Gaite dice que el cronista Constantino Roncaglia, al aludir a los cicisbeos italianos, precursores de los cortejantes españoles, menciona este comentario de un marido genovés: “Estamos muy ocupados, en tanto nuestras esposas no parecen bastante atareadas. Por lo tanto, necesitan un acompañante, ya se trate de un perro, un mono, o un galán”. Al parecer, la mayoría de las damas de alcurnia, cuando llegaba la hora de elegir, se libraban de los perros y de los monos.
José Clavijo y Fajardo, un periodista y escritor español del siglo dieciocho, no parecía comer cuentos con la relación entre una esposa y su cortejo. Aunque decía ignorar lo que ocurría en la alcoba durante esos encuentros, Azorín le seguía el hilo de su pensamiento y expresaba: “Tal vez resuelvan arduos y trascendentales problemas de la vida”. Luego añadía: “Los maridos no son celosos, por no parecer ridículos; sus mujeres faltarían a las prescripciones de la moda si no tuvieran un amante que las acompañara en todas partes, en casa, en el paseo, en las tiendas, en el teatro, en las visitas, en la alcoba”.

EL ASESINATO, COMO UNA DE LAS BELLAS ARTES


Capricho de Goya        

Por supuesto, entre tanto mentecato, galán insípido, marido complaciente y coqueta gazmoña, de repente estallaba un crimen pasional. El más famoso de ellos fue el de una mujer que conspiró con su cortejo para asesinar a su marido.
La víctima era un comerciante madrileño, Francisco de Castillo, la pecadora, María Vicenta Mendieta, de 32 años de edad, y el amante, su primo, Santiago San Juan, de 24 años de edad.
El crimen ocurrió el 9 de diciembre de 1797. Y como se lee en la sentencia, “Se impuso la pena de garrote a los dos reos doña María Vicenta de Mendieta y don Santiago San Juan, que sufrieron uno en frente de otro en la plaza mayor de Madrid”. La fecha de ejecución fue el 23 de abril de 1798.
No solo fue un asesinato que hizo época; además, Goya lo inmortalizó en uno de sus Caprichos.

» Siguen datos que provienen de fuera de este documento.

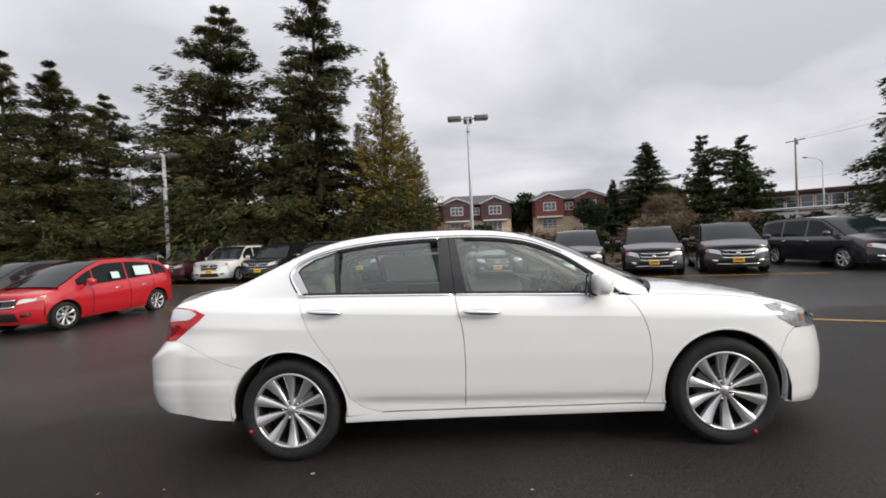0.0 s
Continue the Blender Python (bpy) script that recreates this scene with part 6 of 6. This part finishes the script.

Gaspar Melchor de Jovellanos         

El pintor era amigo del ministro de Justicia de esa época, Gaspar Melchor de Jovellanos, y del fiscal de la causa, Juan Meléndez Valdés. Según el crítico Robert Hughes, aunque Goya posiblemente no asistió al juicio, sus amigos le proporcionaron las actas del proceso.
¿Visitó el pintor a María Vicenta Mendieta en la cárcel? Se ignora. Pero en el Capricho 32, bajo el título “Porque fue sensible”, aparece una mujer sumida en la más absoluta desolación, y con signos de que ha sido torturada. Al menos le han aplicado los “perrillos”, un instrumento de apremios ilegales.
Me fascina la historia de esos amantes, el desborde de la pasión que cuestionó la acicalada institución del cortejo. Leyendo las actas del proceso, más allá de la insoportable prosa del fiscal, hay material suficiente para imaginar un romance digno de Flaubert o de Tolstoi. El episodio es rescatado por la enorme humanidad de Goya al retratar a esa mujer con la carne maltratada. En torno a ese ménage à trois repleto de sordidez, hay una genuina historia de amor. Solo el proceso merece una novela.